Ce soir c’est le vin qui me réchauffe.
(Nous sommes en février, je vais manquer de bois.)
Son vin acheté chez l’Arménien de la rue Lamartine, son rire sonore de couloir désert, ses colères, son avortement provoqué
« dans la Résistance il n’y avait pas de place pour un berceau »
ses larmes lentes le long de ses profondes rides, son visage à demi camouflé derrière le brouillard bleu d’une énième cigarette
dans sa gorge blessée les voix entremêlées de Manouchian
d’Aragon
Ferré
je te dis d’être heureuse et d’avoir un enfant
sa voix tendre et mutine quand elle raconte une éphémère et romantique histoire d’amour vécue après la guerre en Arménie Soviétique
(d’où elle faillit ne pas pouvoir s’échapper)
« un amour sans espoir, mon cœur fêlé à tout jamais »
ayant gardé de ces années passées là-bas des peurs qui me confondent
peur des vestes de cuir au coin de la rue
peur des voisins soupçonneux soupçonnés
peur des micros
et l’écœurement inapaisé face à la réalité d’un monde au nom duquel son bel amour avait subi torture et mort
sa boulimie de liberté liquéfiant de rage le bleu pervenche de ses yeux quand elle prononce certains mots
Communisme
Parti
et que ses lèvres se mettent à trembler
ses lèvres fines dessinées pour les baisers
(si douces contre mes joues)
ses lèvres soudain dures, un soir, qui m’ordonnent
« Eteins ta machine »
craignant sans doute de compromettre la sortie du livre
« ils se sont comportés comme des salauds dans le camp de Drancy »
un nom
des initiales
la description d’un personnage facilement reconnaissable
sa voix de porcelaine fêlée
« un haut responsable du Parti, ils ont vendu le groupe aux nazis, j’en ai la preuve »
un autre soir
(un vin plus capiteux que d’habitude)
elle m’entraîne au cœur brûlant de ses secrets
une histoire de rivalité au sein de l’organisation de la m.o.i.
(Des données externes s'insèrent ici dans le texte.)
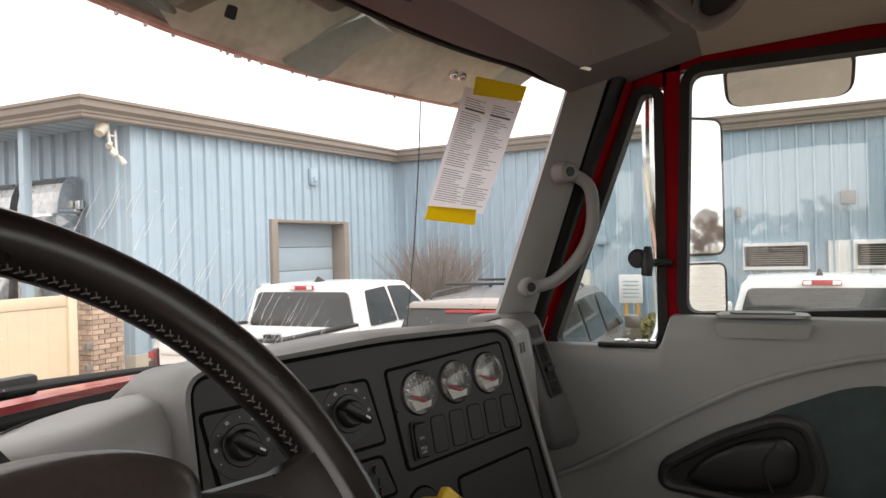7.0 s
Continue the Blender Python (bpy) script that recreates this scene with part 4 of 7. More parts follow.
# pillars: each strip is drawn through its section low down and higher up
def pillar(s, name, spread, strips):
    """Windscreen pillar; every strip has its plan section at 2.2 m and at 2.5 m."""
    trim = None
    for nm, mt, lb, lo, hi, z0 in strips:
        rows = []
        for i in range(13):
            z = z0 + (2.86 - z0) * i / 12
            t = (z - 2.2) / 0.3
            f = spread * max(0, (2.4 - max(z, 2.24)) / 0.2) ** 2 if nm == "trim" else 0
            rows.append([(s * (a[0] + (c[0] - a[0]) * t - (f if k in (0, 1) else 0)), a[1] + (c[1] - a[1]) * t + (f * 0.5 if k == 0 else 0), z) for k, (a, c) in enumerate(zip(lo, hi))])
        b = bm_new()
        skin(b, rows)
        if trim is None:
            trim = solo(name, b, mt, lb, "trim", kind="structure", angle=50)
        else:
            part(nm, b, mt, trim, lb, angle=50)
    return trim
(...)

(la Main d’Œuvre Immigrée)
allant jusqu’à mettre en cause la commanditaire de ce travail de nègre.
Moi plus du tout nègre pour le coup, redevenant militant, l’oreille dubitative, pris d’une pitié condescendante et bienveillante pour cette fragile petite bonne femme entrainée dans le vertigineux siphon de ses colères, confronté au syndrome de la « veuve-de-héros » incapable de dépasser l’horizon de son propre malheur, m’arrangeant vite de cette fable
(me rassurant ainsi)
bien qu’éprouvant une trouble perplexité devant l’insistance de ladite commanditaire qui m’enjoint régulièrement
(avec quelle insistance !)
de lui fournir toutes les bandes magnétiques
« Sans exception, nous allons les compter, les vérifier »
moi nègre obéissant, naïf ou convaincu
(naïf et convaincu)
de mon innocente complicité, me faisant un devoir chaque mois de tout livrer sans en garder copie, ni rien réécouter.